Clips as scene scripts
-- Start --

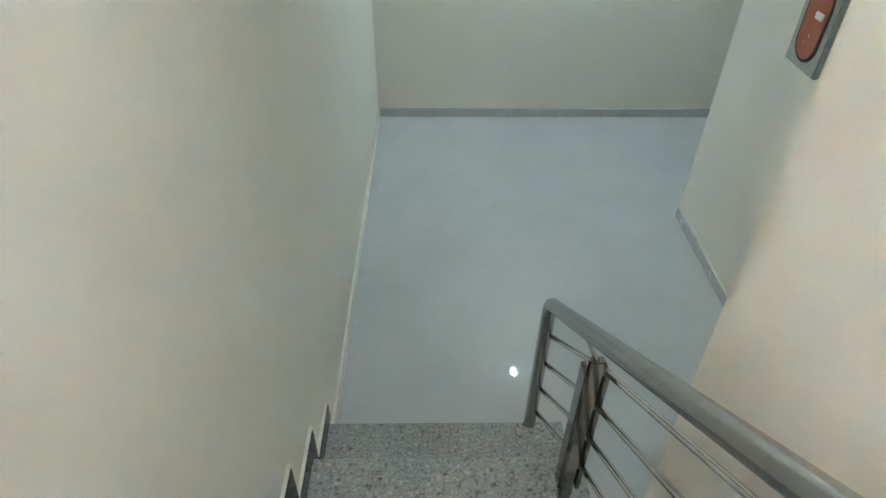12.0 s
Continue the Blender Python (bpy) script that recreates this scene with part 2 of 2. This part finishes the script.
# lower room
bm = boxed(-0.23, XR, YL - 0.2, YF, ZL - 0.12, ZL)
box(bm, -2.6, -0.23, YL - 0.2, 0.265, ZL - 0.12, ZL)
bmesh.ops.remove_doubles(bm, verts=bm.verts, dist=1e-5)
tagged(part("floor_lower", bm, TILE_LOW), "polished pale grey tile floor of the lower hall", "floor", kind="structure")
tagged(part("wall_lower_end", boxed(-2.6, XR, YL - 0.2, YL, ZL, -SLAB), WALL), "off-white plaster wall at the end of the lower hall", "wall", kind="structure")
PX, PY = 0.52, 0.065
bm = prism([(PX, PY), (PX, 2.62), (SX0, 2.62), (SX0, 2.8), (0, 2.8), (0, PY + 0.2), (-2.4, PY + 0.2), (-2.4, PY)], ZL, -SLAB)
tagged(part("wall_lower_side", bm, WALL), "off-white plaster side wall of the lower hall", "wall", kind="structure")
tagged(part("wall_lower_west", boxed(-2.6, -2.4, YL, PY + 0.2, ZL, -SLAB), WALL), "plain off-white wall closing the lower hall", "wall", kind="structure")
tagged(part("ceiling_lower", boxed(-2.6, -0.23, YL - 0.2, PY + 0.3, -SLAB, 0), CEIL), "white painted ceiling of the lower hall", "ceiling", kind="structure")

# ---- lower staircase ----
NOSE_L = [3.57, 3.965, 4.55]                 # where the first nosings meet the west wall
NOSE_F = [0.715, 1.31, 1.605, 2.10]          # the end wall
NOSE_R = [4.62, 4.06, 3.795, 3.532, 3.242, 2.962, 2.694, 2.42, 2.146, 1.85]   # the east wall
NOSE_T = NOSE_R[2:7] + [2.39, 2.112, 1.822]  # treads of the straight part
XO = 1.62                                    # open end of the lowest treads


def straight_x(y):
    return SX1 if y > SY0 - 0.02 else XO


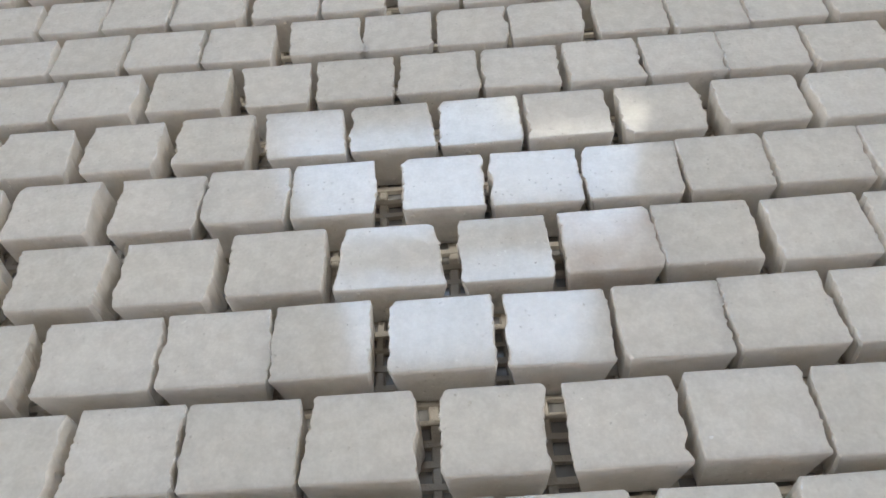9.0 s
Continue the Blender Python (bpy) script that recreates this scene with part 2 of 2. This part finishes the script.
def chip_mesh(w, d, lean, seed):
    """A marble chip: sawn front and back, split ragged sides that run in below the arris, softly worn top edge.
    Origin at the foot of the left back corner; x along the course, y towards the back."""
    r = random.Random(seed)
    n = 26
    off = Vector((r.uniform(-50, 50), r.uniform(-50, 50), r.uniform(-50, 50)))
    lb, lf, rb, rf = -lean[0], lean[0], -lean[1], lean[1]
    amp_l, amp_r = r.uniform(0.0001, 0.0006), r.uniform(0.0001, 0.0006)
    wave = [r.uniform(1.6, 4.2) for _ in range(2)]
    cut = [r.uniform(0.0002, 0.0006) if r.random() < 0.85 else r.uniform(0.0006, 0.0018) for _ in range(4)]
    under_l, under_r = r.uniform(0.0, 0.0022), r.uniform(0.0, 0.0022)
    chip = [[r.gauss(0, 0.00005) + (r.uniform(-0.0002, 0.00035) if r.random() < 0.12 else 0.0) for _ in range(n + 1)] for _ in range(2)]

    def ring(z, worn, k):
        pts = []
        low = max(0.0, 1.0 - z / (TOP - FOOT))
        for side in (0, 1):
            for i in range(n + 1):
                v = i / n
                inset = worn * (0.25 + 1.3 * abs(noise.noise(off + Vector((side * 5.7, v * 7.0, 2.5)))) * 2.0)
                q = v if side == 0 else 1 - v            # left side runs back to front, right side front to back
                base = (lb + (lf - lb) * q) if side == 0 else (w + rb + (rf - rb) * q)
                ns = noise.noise(off + Vector((side * 7.3, q * wave[side], z * 60))) * 1.8 + \
                    noise.noise(off + Vector((side * 9.1 + 3, q * 9.5, z * 160))) * 0.7
                sgn = 1 if side == 0 else -1
                xx = base + ns * (amp_l if side == 0 else amp_r) + chip[side][i] + sgn * (inset + low ** 0.8 * (under_l if side == 0 else under_r))
                c = cut[(0 if q < 0.5 else 1) + 2 * side]
                end = min(q, 1 - q) * d
                if end < c:
                    xx += sgn * (c - end) * 0.7
                yy = -q * d
                yy += worn * 0.8 if q > 0.999 else (-worn * 0.8 if q < 0.001 else 0)
                pts.append((xx, yy + noise.noise(off + Vector((xx * 260, q * 5, z * 140))) * 0.00016, z))
        return pts

    h = TOP - FOOT
    levels = [(0.0, 0.0003), (h * 0.22, 0.0), (h * 0.5, 0.0), (h * 0.78, 0.0), (h - 0.0005, 0.0), (h - 0.00022, 0.00009), (h - 0.00006, 0.00024), (h, 0.00046)]
    bm = bmesh.new()
    rings = [[bm.verts.new(p) for p in ring(z, i, k)] for k, (z, i) in enumerate(levels)]
    m = len(rings[0])
    for k, (a, b) in enumerate(zip(rings, rings[1:])):
        for i in range(m):
            bm.faces.new((a[i], a[(i + 1) % m], b[(i + 1) % m], b[i])).material_index = 1 if k < 6 else 0
    # top and foot as strips from side to side
    for rr, up in ((rings[-1], True), (rings[0], False)):
        for i in range(n):
            q = (rr[i], rr[i + 1], rr[m - 2 - i], rr[m - 1 - i])
            bm.faces.new(q if up else q[::-1])
    bmesh.ops.recalc_face_normals(bm, faces=bm.faces)
    me = bpy.data.meshes.new("tile")
    bm.to_mesh(me)
    bm.free()
    return me


def course(k, lefts, widths, leans):
    """The k-th course from the back: left edges and widths in millimetres; leans: how far a side runs off square."""
    for i, (x, w) in enumerate(zip(lefts, widths)):
        lean = leans.get(i, (0.0, 0.0))
        me = chip_mesh(w / 1000, DEPTH + rng.uniform(-0.0002, 0.0002), (lean[0] / 1000, lean[1] / 1000), k * 100 + i)
        me.materials.append(STAINED if (k, i) in STAINS else MARBLE)
        me.materials.append(STAINED if (k, i) in STAINS else SPLIT_LIFTED)
        ob = new("tile", me)
        ob.parent = sheet
        tilt = (rng.gauss(0, 0.55), rng.gauss(0, 0.38), rng.gauss(0, 0.25))
        ob.matrix_basis = pose(x / 1000, -(k - 1) * PITCH + rng.uniform(-0.0002, 0.0002), FOOT + rng.uniform(-0.0001, 0.0002), *tilt)


def backing_net():
    """Woven backing net: flat resin-soaked strands in both directions, slightly wavy."""
    bm = bmesh.new()
    r = random.Random(4)

    def strand(pts, across, z, half, thick):
        prev = None
        for p in pts:
            hw = half * r.uniform(0.8, 1.2)
            a = [bm.verts.new((p[0] + across[0] * s * hw * u, p[1] + across[1] * s * hw * u, z + dz))
                 for s, u, dz in ((-1, 1, 0), (-1, 0.7, thick), (1, 0.7, thick), (1, 1, 0))]
            if prev:
                for i in range(4):
                    bm.faces.new((prev[i], prev[(i + 1) % 4], a[(i + 1) % 4], a[i]))
            else:
                bm.faces.new(a)
            prev = a
        bm.faces.new(prev[::-1])

    x = 0.0852
    while x < 0.3655:
        ph = r.uniform(0, 6)
        strand([(x + 0.00025 * math.sin(ph + j * 0.9), 0.001 - j * 0.0058, 0) for j in range(53)], (1, 0), 0.0002, 0.0009, 0.0008)
        x += 0.0045 + r.uniform(-0.0002, 0.0002)
    y = -0.0005
    while y > -0.3025:
        k = int(-y / PITCH)
        odd = k % 2 == 0
        xs, xe = (0.0672 if odd else 0.0845), 0.3668
        ph = r.uniform(0, 6)
        cnt = 54
        strand([(xs + (xe - xs) * j / cnt, y + 0.0002 * math.sin(ph + j * 0.8), 0) for j in range(cnt + 1)], (0, 1), 0.0003, 0.00075, 0.0009)
        y -= 0.0036 + r.uniform(-0.00015, 0.00015)
    bmesh.ops.recalc_face_normals(bm, faces=bm.faces)
    return part("backing_net", bm, NET, sheet, "beige resin-soaked backing net")


backing_net()
STAINS = {(13, 9)}

# Courses from the back of the sheet to the front.
course(1, [65.3, 83.4, 105.6, 122.1, 139.5, 155.6, 172.7, 190.5, 211.2, 228.5, 246.4, 266.9, 284.8, 303.6, 321.8, 339.2],
       [16.9, 16.7, 16.1, 16.9, 15.4, 16.9, 17.1, 16.9, 16.6, 16.9, 18.0, 17.4, 17.9, 17.7, 17.2, 10.4],
       {0: (0.9, 0.8), 7: (-0.8, -0.6), 10: (-1.0, -1.1), 14: (-0.6, -0.8), 15: (-1.0, -0.4)})
course(2, [83.6, 100.6, 111.8, 130.3, 149.7, 167.2, 184.1, 200.7, 219.3, 237.6, 255.6, 275.5, 293.8, 312.1, 332.0, 353.0],
       [16.7, 10.4, 17.7, 17.8, 16.4, 16.0, 16.2, 17.4, 17.6, 17.0, 17.8, 17.4, 18.1, 18.5, 17.0, 16.9],
       {8: (-0.8, -0.2), 11: (-1.0, 0.4), 12: (-1.4, -0.8), 13: (-0.9, 0.2), 14: (-1.6, -0.4)})
course(3, [65.6, 75.6, 93.5, 112.1, 132.3, 151.0, 170.6, 190.4, 208.2, 228.3, 246.5, 268.3, 285.8, 303.9, 322.2, 330.4],
       [9.7, 17.5, 16.2, 18.0, 17.2, 16.0, 16.2, 17.3, 18.0, 17.4, 18.8, 16.0, 17.7, 17.6, 7.8, 18.1],
       {0: (0.3, 0.8), 5: (-0.2, 0.8), 8: (-0.7, -0.8), 9: (-0.9, -0.6), 12: (-1.0, -0.2), 14: (-0.9, -0.6)})
course(4, [84.0, 102.0, 121.6, 138.4, 158.0, 175.1, 193.5, 212.1, 232.0, 249.9, 268.7, 286.9, 305.0, 322.8, 340.4, 359.5],
       [15.9, 15.6, 16.3, 17.6, 15.7, 17.1, 17.8, 16.6, 17.2, 17.7, 17.8, 17.5, 16.7, 17.4, 17.1, 9.6],
       {9: (-0.8, -0.8), 12: (-0.4, -1.0), 13: (-0.1, -1.0), 14: (-0.8, 0.3), 15: (-1.4, -0.3)})
course(5, [64.8, 82.3, 93.3, 110.7, 128.8, 146.6, 164.5, 181.9, 201.9, 221.6, 238.9, 257.5, 275.4, 293.1, 312.5, 330.4],
       [16.9, 8.4, 16.9, 16.7, 17.0, 16.0, 16.0, 17.4, 16.6, 16.7, 17.9, 17.1, 16.3, 18.7, 17.7, 16.9],
       {14: (-0.6, -1.0), 15: (-1.2, -0.6)})
course(6, [83.4, 100.6, 118.0, 135.6, 153.1, 172.7, 191.1, 208.5, 228.2, 248.3, 267.1, 284.7, 302.2, 321.1, 339.8, 351.3],
       [16.9, 15.6, 16.6, 16.1, 16.3, 17.0, 16.7, 17.7, 16.8, 16.8, 16.8, 16.9, 17.7, 16.6, 10.8, 17.8],
       {13: (-1.2, -0.4), 14: (-1.1, -0.8), 15: (-0.5, -1.0)})
course(7, [64.0, 73.0, 93.1, 110.1, 128.5, 146.5, 164.5, 182.6, 201.2, 219.4, 238.2, 255.1, 273.0, 291.8, 311.0, 330.0],
       [8.8, 16.8, 16.5, 16.8, 16.9, 17.0, 16.1, 16.6, 17.7, 16.8, 16.2, 17.1, 18.2, 18.2, 18.0, 17.5],
       {15: (-0.5, -1.2)})
course(8, [83.0, 101.8, 118.4, 135.3, 156.1, 173.2, 192.2, 208.1, 225.9, 244.5, 261.7, 281.9, 300.3, 317.7, 338.6, 357.8],
       [17.4, 15.5, 16.6, 17.6, 16.2, 15.9, 15.5, 17.5, 17.3, 16.9, 17.3, 16.6, 16.9, 18.0, 18.6, 10.4],
       {0: (0.8, 0.8), 14: (-2.1, -0.1), 15: (-0.6, -1.4)})
course(9, [64.8, 80.7, 91.1, 110.5, 127.6, 146.1, 166.6, 184.3, 201.5, 218.8, 238.6, 255.9, 273.5, 292.6, 310.3, 329.2],
       [15.0, 9.8, 17.9, 16.2, 17.3, 16.5, 17.3, 16.0, 16.4, 17.0, 16.4, 17.0, 17.9, 17.1, 17.2, 16.9],
       {1: (0.7, 0.9), 2: (0.9, 0.8), 6: (0.6, 0.9), 12: (-0.4, -0.8)})
course(10, [81.1, 98.7, 116.1, 137.0, 158.0, 174.3, 192.6, 211.0, 229.0, 246.4, 263.4, 282.8, 302.4, 322.1, 340.7, 350.6],
       [17.0, 16.9, 17.7, 17.3, 15.0, 17.3, 17.6, 16.8, 16.4, 16.7, 18.0, 17.2, 17.2, 16.6, 9.2, 14.7],
       {0: (0.9, 0.5), 4: (1.2, -0.0), 10: (-0.2, -0.8), 15: (-0.9, -0.0)})
course(11, [68.6, 89.1, 107.2, 127.0, 146.2, 164.8, 182.5, 201.0, 218.8, 238.2, 258.2, 277.8, 294.4, 311.6, 328.5],
       [18.7, 16.9, 16.5, 15.6, 15.4, 16.6, 17.1, 16.7, 17.0, 16.4, 17.1, 16.3, 17.1, 16.6, 17.4],
       {2: (-1.1, 0.4), 5: (0.9, 0.8), 6: (0.2, 0.8), 12: (-0.9, -0.3)})
course(12, [81.7, 97.9, 117.1, 137.6, 155.0, 172.0, 193.3, 210.0, 227.9, 246.6, 263.4, 281.9, 303.1, 321.5, 339.1, 357.0],
       [15.4, 15.9, 16.5, 16.6, 16.1, 16.5, 15.8, 17.2, 18.3, 16.0, 17.4, 17.4, 16.9, 16.9, 17.2, 11.8],
       {0: (1.0, 0.2), 10: (-0.3, -0.8), 12: (0.5, -1.2)})
course(13, [58.8, 75.7, 84.2, 101.6, 122.9, 142.6, 162.2, 182.0, 202.9, 221.5, 238.1, 257.3, 275.7, 293.3, 311.1, 329.6],
       [16.2, 8.1, 16.6, 16.9, 16.7, 16.7, 17.3, 18.0, 16.2, 16.2, 16.8, 17.4, 16.9, 17.3, 17.6, 15.6],
       {0: (0.5, 1.2), 1: (1.2, 0.4), 7: (-0.6, 1.3)})
course(14, [78.4, 96.1, 113.7, 133.4, 153.9, 171.9, 190.8, 209.7, 227.8, 245.3, 263.4, 282.2, 301.0, 318.9, 335.9, 352.8],
       [16.9, 16.5, 17.0, 19.4, 17.6, 16.4, 17.2, 17.1, 17.3, 17.0, 16.9, 16.5, 17.0, 16.4, 16.0, 16.0],
       {})
course(15, [68.2, 85.2, 104.5, 124.5, 143.6, 160.4, 178.9, 198.4, 217.2, 235.5, 253.7, 273.3, 291.3, 309.8, 328.1],
       [16.4, 18.5, 19.4, 17.1, 16.4, 17.3, 16.3, 16.1, 16.7, 17.4, 17.0, 17.2, 17.8, 17.5, 20.4],
       {0: (0.9, 0.1), 6: (-0.8, -0.0), 10: (-0.3, -0.9)})
course(16, [77.2, 95.0, 114.4, 133.3, 151.8, 169.1, 188.9, 206.9, 227.6, 246.3, 263.8, 281.9, 299.3, 316.9, 334.5, 352.0],
       [17.1, 18.5, 18.3, 16.5, 16.7, 17.7, 17.1, 17.0, 16.5, 16.5, 17.4, 16.9, 16.9, 16.8, 16.8, 16.8],
       {0: (0.1, 0.8)})
course(17, [71.3, 90.3, 108.0, 125.4, 145.2, 163.7, 182.0, 199.2, 218.1, 237.2, 255.0, 273.0, 291.0, 308.5, 328.9],
       [18.2, 16.6, 16.6, 17.0, 16.8, 16.3, 17.1, 18.4, 18.7, 17.2, 16.9, 17.2, 16.9, 19.6, 19.6],
       {0: (0.8, 0.1)})
course(18, [75.5, 98.0, 116.5, 134.0, 152.8, 170.3, 190.9, 209.7, 228.2, 245.4, 264.8, 283.5, 300.4, 318.2, 335.4, 352.5],
       [18.3, 18.2, 16.7, 17.7, 16.8, 16.8, 18.1, 16.0, 16.6, 18.4, 17.6, 15.7, 17.2, 16.3, 16.3, 16.3],
       {0: (0.8, 0.3)})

-- End --

▸ WHAT TO PRODUCE: Your task is to reproduce exactly the lines from the start of the data above through the line containing "boxed(-2.6, -0.23, YL", leaving every picture out.

▸ TASK RESPONSE:
12.0 s
Continue the Blender Python (bpy) script that recreates this scene with part 2 of 2. This part finishes the script.
# lower room
bm = boxed(-0.23, XR, YL - 0.2, YF, ZL - 0.12, ZL)
box(bm, -2.6, -0.23, YL - 0.2, 0.265, ZL - 0.12, ZL)
bmesh.ops.remove_doubles(bm, verts=bm.verts, dist=1e-5)
tagged(part("floor_lower", bm, TILE_LOW), "polished pale grey tile floor of the lower hall", "floor", kind="structure")
tagged(part("wall_lower_end", boxed(-2.6, XR, YL - 0.2, YL, ZL, -SLAB), WALL), "off-white plaster wall at the end of the lower hall", "wall", kind="structure")
PX, PY = 0.52, 0.065
bm = prism([(PX, PY), (PX, 2.62), (SX0, 2.62), (SX0, 2.8), (0, 2.8), (0, PY + 0.2), (-2.4, PY + 0.2), (-2.4, PY)], ZL, -SLAB)
tagged(part("wall_lower_side", bm, WALL), "off-white plaster side wall of the lower hall", "wall", kind="structure")
tagged(part("wall_lower_west", boxed(-2.6, -2.4, YL, PY + 0.2, ZL, -SLAB), WALL), "plain off-white wall closing the lower hall", "wall", kind="structure")
tagged(part("ceiling_lower", boxed(-2.6, -0.23, YL - 0.2, PY + 0.3, -SLAB, 0), CEIL), "white painted ceiling of the lower hall", "ceiling", kind="structure")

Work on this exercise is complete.